**PROVIDED RECORDS:**

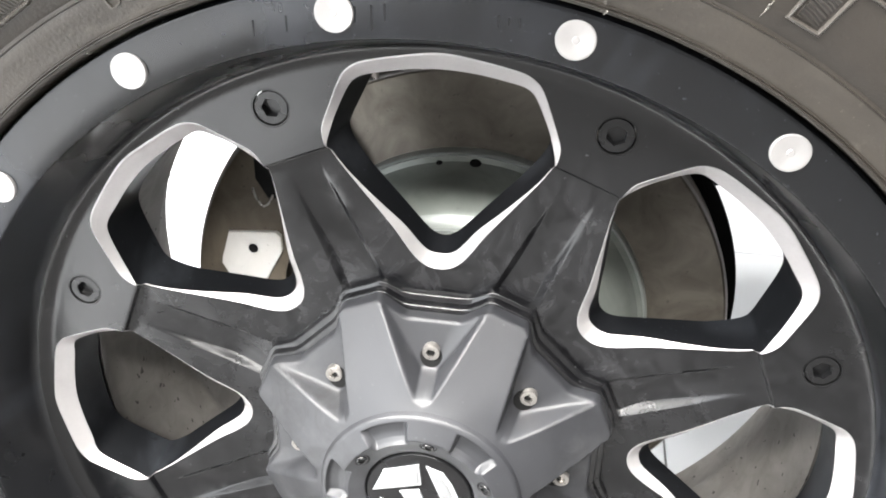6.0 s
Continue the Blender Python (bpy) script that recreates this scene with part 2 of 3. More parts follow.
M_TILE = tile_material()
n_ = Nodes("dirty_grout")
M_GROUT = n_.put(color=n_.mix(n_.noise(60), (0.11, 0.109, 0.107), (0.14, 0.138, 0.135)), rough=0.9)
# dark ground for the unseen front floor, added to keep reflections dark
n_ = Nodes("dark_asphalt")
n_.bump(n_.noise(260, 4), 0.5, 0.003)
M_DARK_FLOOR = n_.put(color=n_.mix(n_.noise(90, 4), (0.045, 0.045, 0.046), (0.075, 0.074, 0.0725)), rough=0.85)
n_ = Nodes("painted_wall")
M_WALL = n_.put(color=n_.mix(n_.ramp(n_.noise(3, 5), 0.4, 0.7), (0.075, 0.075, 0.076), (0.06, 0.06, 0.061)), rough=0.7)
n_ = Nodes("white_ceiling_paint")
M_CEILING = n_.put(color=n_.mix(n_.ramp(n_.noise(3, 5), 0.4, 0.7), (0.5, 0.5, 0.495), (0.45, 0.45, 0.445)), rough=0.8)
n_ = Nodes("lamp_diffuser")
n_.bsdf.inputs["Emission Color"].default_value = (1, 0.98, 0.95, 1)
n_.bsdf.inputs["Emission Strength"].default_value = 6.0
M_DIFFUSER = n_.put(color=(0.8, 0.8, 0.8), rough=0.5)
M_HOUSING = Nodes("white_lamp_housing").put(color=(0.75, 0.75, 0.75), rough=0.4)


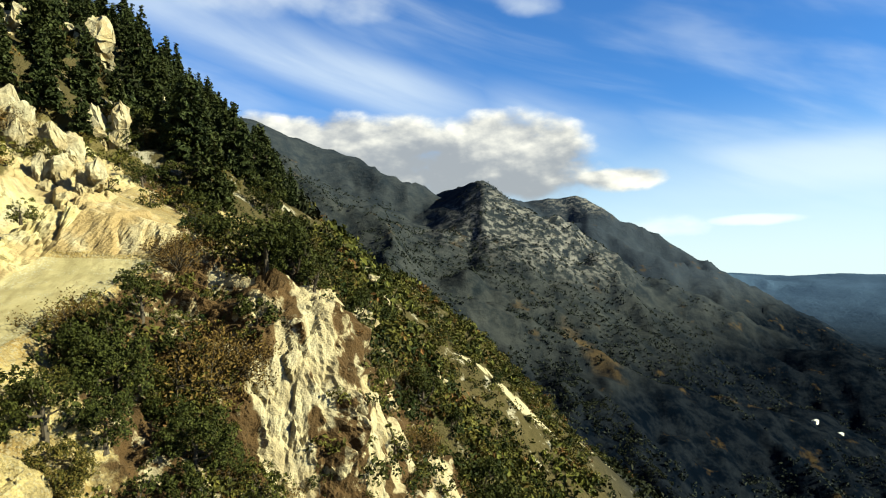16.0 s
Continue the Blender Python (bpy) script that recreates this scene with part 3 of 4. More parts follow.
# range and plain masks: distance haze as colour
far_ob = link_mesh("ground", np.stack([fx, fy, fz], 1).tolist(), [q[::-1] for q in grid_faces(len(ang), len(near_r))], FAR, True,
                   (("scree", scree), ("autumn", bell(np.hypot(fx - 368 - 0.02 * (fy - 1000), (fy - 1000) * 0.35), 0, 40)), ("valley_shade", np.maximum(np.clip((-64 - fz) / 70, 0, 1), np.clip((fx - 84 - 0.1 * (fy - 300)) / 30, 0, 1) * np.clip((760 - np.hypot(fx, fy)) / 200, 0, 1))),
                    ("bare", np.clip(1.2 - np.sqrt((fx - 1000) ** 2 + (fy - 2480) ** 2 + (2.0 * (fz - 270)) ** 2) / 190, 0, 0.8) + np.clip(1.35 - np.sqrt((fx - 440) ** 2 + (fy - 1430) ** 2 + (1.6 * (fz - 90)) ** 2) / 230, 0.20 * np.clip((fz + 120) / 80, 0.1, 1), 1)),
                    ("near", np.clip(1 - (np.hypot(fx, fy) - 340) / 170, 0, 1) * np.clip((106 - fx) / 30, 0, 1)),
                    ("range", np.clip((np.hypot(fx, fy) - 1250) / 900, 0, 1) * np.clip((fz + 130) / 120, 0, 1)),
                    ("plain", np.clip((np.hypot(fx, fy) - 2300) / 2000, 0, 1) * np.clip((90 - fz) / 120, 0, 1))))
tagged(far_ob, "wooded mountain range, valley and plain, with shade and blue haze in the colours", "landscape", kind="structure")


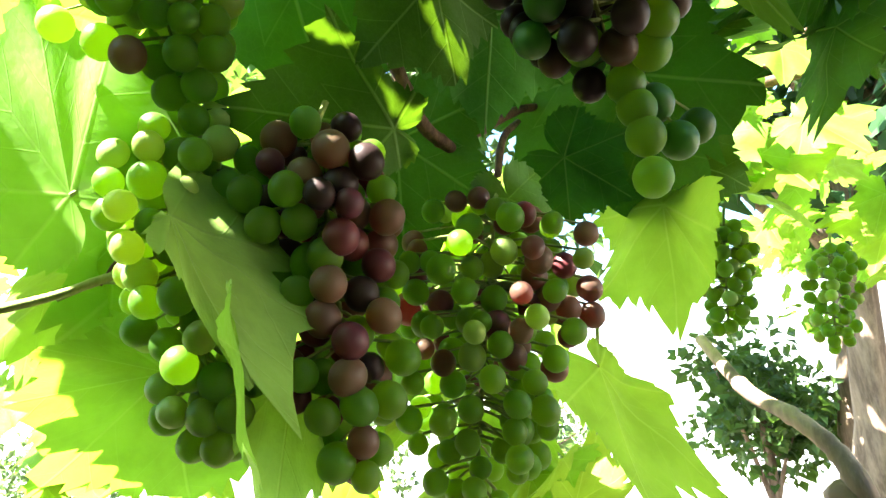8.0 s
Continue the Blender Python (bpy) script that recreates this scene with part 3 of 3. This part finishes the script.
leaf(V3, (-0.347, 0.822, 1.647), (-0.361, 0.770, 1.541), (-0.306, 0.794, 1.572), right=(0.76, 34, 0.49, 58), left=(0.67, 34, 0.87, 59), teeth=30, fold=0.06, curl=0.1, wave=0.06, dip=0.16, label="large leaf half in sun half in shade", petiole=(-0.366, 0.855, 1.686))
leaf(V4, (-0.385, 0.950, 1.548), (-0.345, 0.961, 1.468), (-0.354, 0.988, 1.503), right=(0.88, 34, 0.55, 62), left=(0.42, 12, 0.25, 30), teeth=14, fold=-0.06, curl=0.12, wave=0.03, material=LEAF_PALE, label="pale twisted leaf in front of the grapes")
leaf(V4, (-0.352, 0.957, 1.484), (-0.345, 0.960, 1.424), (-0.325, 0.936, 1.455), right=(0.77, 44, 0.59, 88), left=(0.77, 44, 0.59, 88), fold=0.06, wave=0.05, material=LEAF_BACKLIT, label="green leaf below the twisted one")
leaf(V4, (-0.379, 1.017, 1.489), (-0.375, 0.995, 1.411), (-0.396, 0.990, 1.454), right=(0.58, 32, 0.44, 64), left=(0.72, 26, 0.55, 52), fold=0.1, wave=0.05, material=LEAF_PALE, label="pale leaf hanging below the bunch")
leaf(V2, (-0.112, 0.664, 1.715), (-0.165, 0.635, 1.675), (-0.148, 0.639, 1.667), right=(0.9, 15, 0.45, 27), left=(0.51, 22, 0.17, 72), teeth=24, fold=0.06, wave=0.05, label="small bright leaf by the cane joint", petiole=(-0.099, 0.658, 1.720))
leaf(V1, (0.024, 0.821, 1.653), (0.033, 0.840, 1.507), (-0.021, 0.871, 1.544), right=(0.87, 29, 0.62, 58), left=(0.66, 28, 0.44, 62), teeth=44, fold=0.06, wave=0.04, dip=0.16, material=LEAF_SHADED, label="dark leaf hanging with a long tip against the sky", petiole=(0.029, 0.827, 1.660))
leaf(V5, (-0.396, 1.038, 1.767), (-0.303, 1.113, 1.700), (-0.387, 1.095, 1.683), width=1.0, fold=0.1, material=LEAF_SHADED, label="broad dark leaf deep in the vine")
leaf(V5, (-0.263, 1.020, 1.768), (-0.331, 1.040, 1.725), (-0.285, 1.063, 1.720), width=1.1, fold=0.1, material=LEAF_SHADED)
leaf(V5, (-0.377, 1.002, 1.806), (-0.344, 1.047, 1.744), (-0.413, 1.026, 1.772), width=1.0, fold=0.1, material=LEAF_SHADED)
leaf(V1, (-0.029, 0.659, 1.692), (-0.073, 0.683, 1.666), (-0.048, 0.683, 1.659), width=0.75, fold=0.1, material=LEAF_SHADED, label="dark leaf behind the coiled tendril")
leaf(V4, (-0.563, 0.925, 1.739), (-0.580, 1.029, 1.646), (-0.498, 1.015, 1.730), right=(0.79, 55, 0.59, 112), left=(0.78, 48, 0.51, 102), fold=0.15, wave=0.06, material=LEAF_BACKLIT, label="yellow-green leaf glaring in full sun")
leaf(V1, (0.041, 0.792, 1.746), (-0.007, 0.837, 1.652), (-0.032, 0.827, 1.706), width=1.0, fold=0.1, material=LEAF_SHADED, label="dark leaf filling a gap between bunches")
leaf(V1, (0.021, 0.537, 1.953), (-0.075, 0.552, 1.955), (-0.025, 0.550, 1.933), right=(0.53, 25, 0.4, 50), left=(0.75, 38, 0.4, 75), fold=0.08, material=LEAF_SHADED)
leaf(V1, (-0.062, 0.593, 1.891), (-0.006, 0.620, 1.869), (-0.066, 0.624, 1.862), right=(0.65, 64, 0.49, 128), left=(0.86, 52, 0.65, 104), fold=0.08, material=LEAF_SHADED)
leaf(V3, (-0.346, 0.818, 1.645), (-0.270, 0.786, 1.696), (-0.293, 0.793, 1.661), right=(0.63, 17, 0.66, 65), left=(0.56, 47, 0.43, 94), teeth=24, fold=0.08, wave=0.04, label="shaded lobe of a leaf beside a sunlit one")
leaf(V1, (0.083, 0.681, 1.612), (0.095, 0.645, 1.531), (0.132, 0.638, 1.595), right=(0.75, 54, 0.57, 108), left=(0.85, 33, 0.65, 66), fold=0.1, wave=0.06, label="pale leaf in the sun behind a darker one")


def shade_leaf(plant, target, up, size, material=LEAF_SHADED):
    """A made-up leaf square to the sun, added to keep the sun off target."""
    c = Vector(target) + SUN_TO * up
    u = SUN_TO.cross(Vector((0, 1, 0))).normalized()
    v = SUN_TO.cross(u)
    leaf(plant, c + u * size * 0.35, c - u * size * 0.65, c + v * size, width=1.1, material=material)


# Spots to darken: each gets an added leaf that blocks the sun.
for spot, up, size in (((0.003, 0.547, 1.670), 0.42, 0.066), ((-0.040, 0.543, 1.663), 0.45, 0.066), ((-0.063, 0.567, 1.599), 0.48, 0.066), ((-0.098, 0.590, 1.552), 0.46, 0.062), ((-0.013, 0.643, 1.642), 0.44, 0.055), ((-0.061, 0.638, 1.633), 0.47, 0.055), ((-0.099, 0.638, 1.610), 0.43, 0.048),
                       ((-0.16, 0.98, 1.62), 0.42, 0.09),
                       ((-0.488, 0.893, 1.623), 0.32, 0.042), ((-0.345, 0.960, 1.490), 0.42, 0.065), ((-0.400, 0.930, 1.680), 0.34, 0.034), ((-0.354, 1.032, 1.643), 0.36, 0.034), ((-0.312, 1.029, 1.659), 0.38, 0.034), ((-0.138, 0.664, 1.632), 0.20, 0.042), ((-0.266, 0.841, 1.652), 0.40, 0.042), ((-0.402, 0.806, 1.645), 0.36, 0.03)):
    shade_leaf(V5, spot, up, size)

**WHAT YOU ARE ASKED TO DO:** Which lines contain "recreates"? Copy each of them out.

**REPLY:**
Continue the Blender Python (bpy) script that recreates this scene with part 2 of 3. More parts follow.
Continue the Blender Python (bpy) script that recreates this scene with part 3 of 4. More parts follow.
Continue the Blender Python (bpy) script that recreates this scene with part 3 of 3. This part finishes the script.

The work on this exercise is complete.